* _EXERCISE_
Write out only the span of lines that begins at the line with "for t, *values" and ends at the line with "scene.view_settings.keyframe_insert(path, frame=frame(t))". Keep both end lines, word for word.

--- START ---

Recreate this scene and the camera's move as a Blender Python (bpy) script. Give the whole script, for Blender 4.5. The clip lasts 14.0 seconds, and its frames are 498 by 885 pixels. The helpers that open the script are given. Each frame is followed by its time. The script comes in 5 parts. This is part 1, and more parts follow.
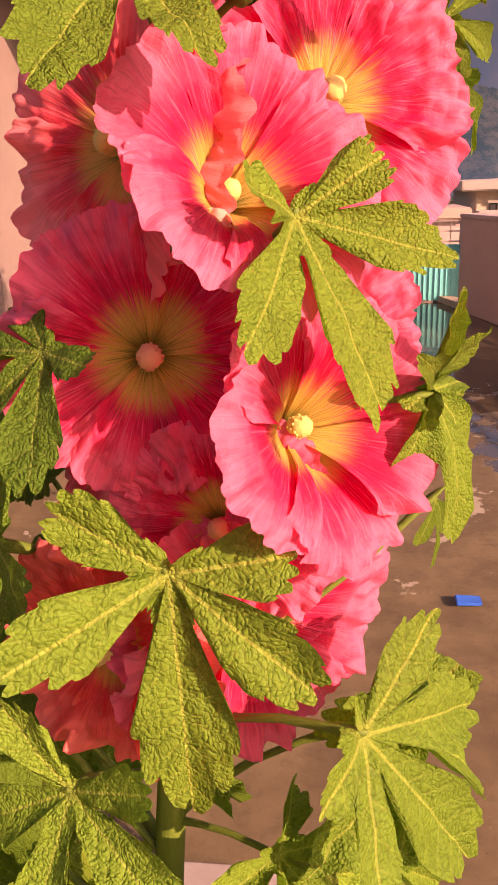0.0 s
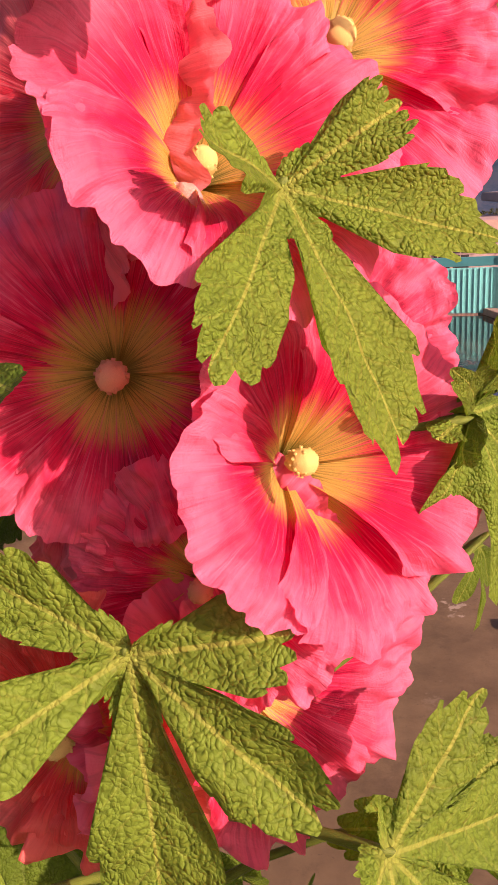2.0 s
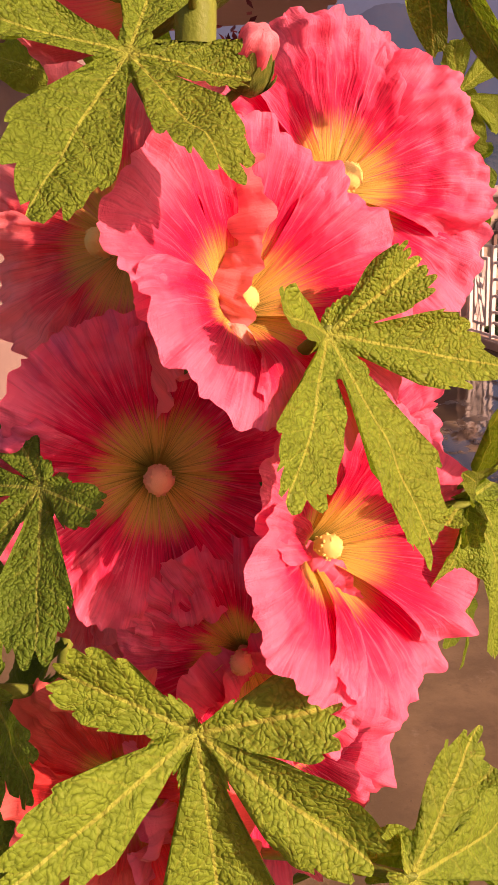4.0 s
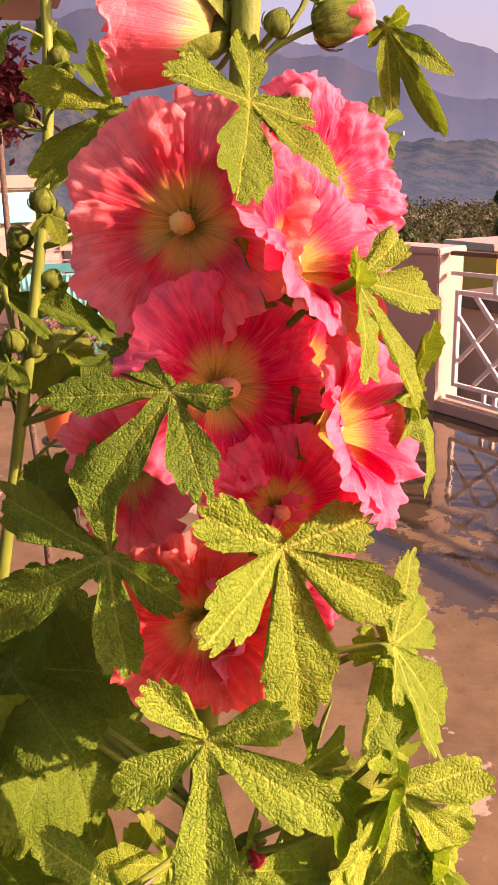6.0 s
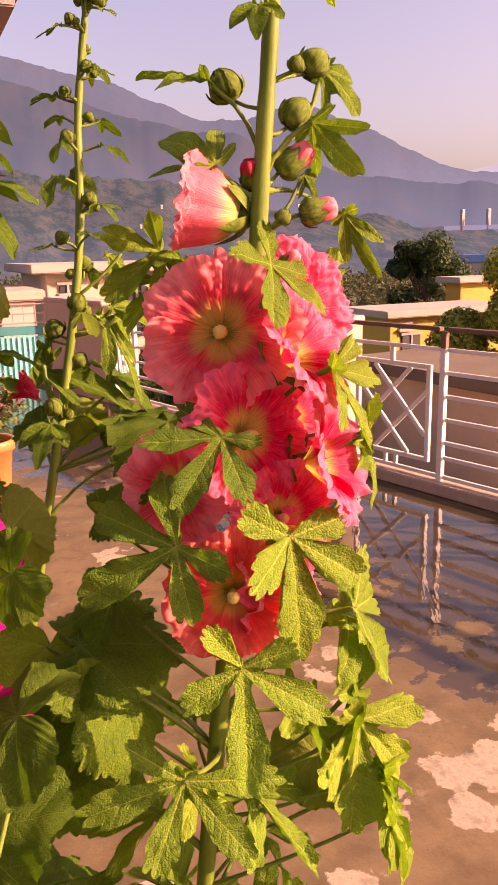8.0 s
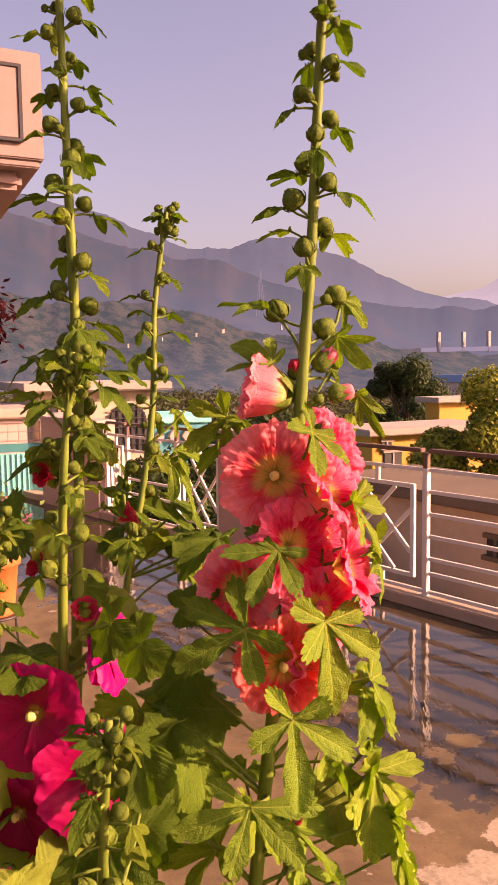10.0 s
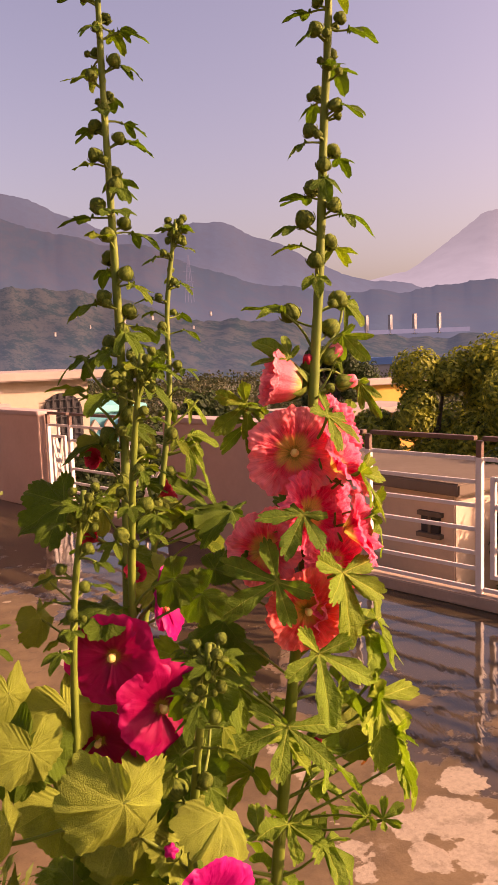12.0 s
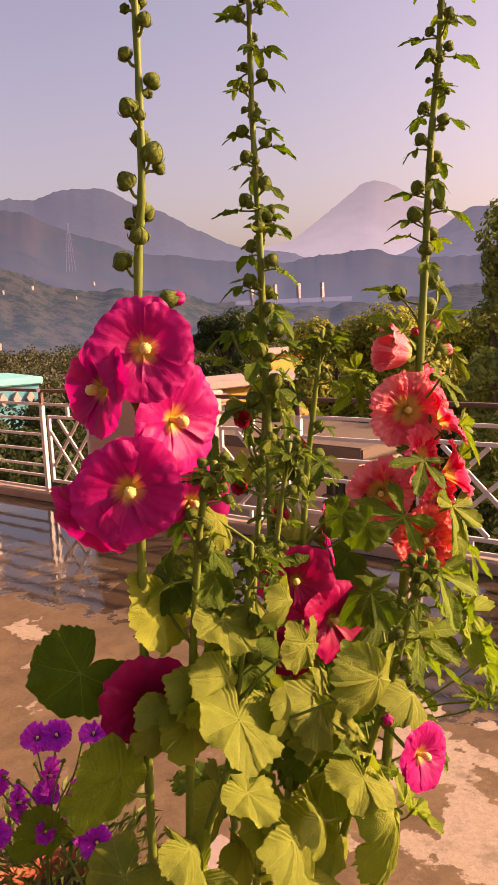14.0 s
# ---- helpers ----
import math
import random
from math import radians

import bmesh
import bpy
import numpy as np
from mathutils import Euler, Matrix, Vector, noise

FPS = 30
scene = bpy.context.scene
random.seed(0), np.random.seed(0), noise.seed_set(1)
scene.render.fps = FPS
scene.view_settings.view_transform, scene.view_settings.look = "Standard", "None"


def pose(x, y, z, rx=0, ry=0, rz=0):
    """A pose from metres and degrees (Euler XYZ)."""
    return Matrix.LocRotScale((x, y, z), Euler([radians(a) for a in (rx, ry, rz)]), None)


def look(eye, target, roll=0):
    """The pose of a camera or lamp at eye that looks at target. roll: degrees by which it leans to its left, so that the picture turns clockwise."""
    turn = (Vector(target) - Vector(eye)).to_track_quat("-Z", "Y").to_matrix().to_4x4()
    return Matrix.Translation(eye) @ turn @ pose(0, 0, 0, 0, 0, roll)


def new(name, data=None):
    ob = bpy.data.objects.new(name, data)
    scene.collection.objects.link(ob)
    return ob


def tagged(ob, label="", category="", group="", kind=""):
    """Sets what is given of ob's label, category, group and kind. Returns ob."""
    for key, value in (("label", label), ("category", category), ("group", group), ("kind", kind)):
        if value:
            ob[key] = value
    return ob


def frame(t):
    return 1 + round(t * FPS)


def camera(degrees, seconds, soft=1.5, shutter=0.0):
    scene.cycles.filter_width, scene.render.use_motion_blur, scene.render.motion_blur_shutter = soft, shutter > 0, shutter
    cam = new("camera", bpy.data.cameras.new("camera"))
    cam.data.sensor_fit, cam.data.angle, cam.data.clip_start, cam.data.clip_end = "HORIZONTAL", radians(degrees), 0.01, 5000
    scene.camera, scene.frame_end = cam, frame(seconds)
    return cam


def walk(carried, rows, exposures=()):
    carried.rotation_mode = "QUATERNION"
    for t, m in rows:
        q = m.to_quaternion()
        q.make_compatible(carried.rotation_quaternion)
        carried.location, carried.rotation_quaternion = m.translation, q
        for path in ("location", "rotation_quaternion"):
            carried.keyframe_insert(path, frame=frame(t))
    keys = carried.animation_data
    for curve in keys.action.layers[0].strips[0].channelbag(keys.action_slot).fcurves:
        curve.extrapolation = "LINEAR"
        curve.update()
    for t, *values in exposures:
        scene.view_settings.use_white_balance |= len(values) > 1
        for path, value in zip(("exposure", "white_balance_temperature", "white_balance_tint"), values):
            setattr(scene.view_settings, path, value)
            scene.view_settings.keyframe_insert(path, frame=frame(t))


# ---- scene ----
cam = camera(36.0, 14.0, soft=1.5)
PATH = [
    (0, (0.307, 0.283, 1.628), (0.054, 2.161, 0.988), -2.3),
    (0.5, (0.306, 0.31, 1.62), (0.002, 2.189, 1.007), -3.2),
    (1, (0.306, 0.339, 1.605), (-0.037, 2.215, 1.002), -3.6),
    (1.5, (0.316, 0.344, 1.607), (-0.052, 2.216, 1.005), -3.9),
    (2, (0.316, 0.347, 1.614), (-0.05, 2.221, 1.02), -3.8),
    (2.2, (0.317, 0.346, 1.615), (-0.051, 2.22, 1.022), -3.8),
    (4.3, (0.259, 0.308, 1.659), (0.255, 2.209, 1.038), -3.7),
    (4.5, (0.233, 0.288, 1.654), (0.349, 2.178, 1.009), -3.2),
    (5, (0.17, 0.238, 1.662), (0.599, 2.073, 0.993), -2.7),
    (5.5, (0.142, 0.227, 1.659), (0.619, 2.057, 1.008), -2.7),
    (6, (0.135, 0.208, 1.661), (0.67, 2.028, 1.027), -2.2),
    (6.5, (0.088, 0.182, 1.683), (0.749, 1.962, 1.053), -1.9),
    (7, (0.028, 0.107, 1.698), (0.799, 1.855, 1.105), -1.5),
    (7.5, (-0.012, 0.05, 1.705), (0.789, 1.797, 1.15), -1.5),
    (8, (-0.004, 0.04, 1.705), (0.782, 1.814, 1.22), -1.2),
    (8.5, (-0.029, 0.003, 1.726), (0.767, 1.796, 1.339), -0.4),
    (8.7, (-0.043, -0.016, 1.732), (0.757, 1.783, 1.381), -0.3),
    (10.8, (-0.243, -0.197, 1.771), (0.654, 1.587, 1.665), -0.7),
    (11, (-0.26, -0.198, 1.772), (0.65, 1.581, 1.682), -0.6),
    (11.5, (-0.297, -0.22, 1.78), (0.65, 1.537, 1.643), -0.9),
    (12, (-0.336, -0.239, 1.776), (0.667, 1.476, 1.546), -1.9),
    (12.5, (-0.502, -0.254, 1.792), (0.628, 1.37, 1.501), -2.5),
    (13, (-0.641, -0.282, 1.803), (0.562, 1.285, 1.488), -2.3),
    (13.5, (-0.712, -0.22, 1.79), (0.532, 1.309, 1.451), -1.8),
    (14, (-0.728, -0.189, 1.796), (0.504, 1.355, 1.48), -2.4),
]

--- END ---

* _ANSWER TO THE EXERCISE_
    for t, *values in exposures:
        scene.view_settings.use_white_balance |= len(values) > 1
        for path, value in zip(("exposure", "white_balance_temperature", "white_balance_tint"), values):
            setattr(scene.view_settings, path, value)
            scene.view_settings.keyframe_insert(path, frame=frame(t))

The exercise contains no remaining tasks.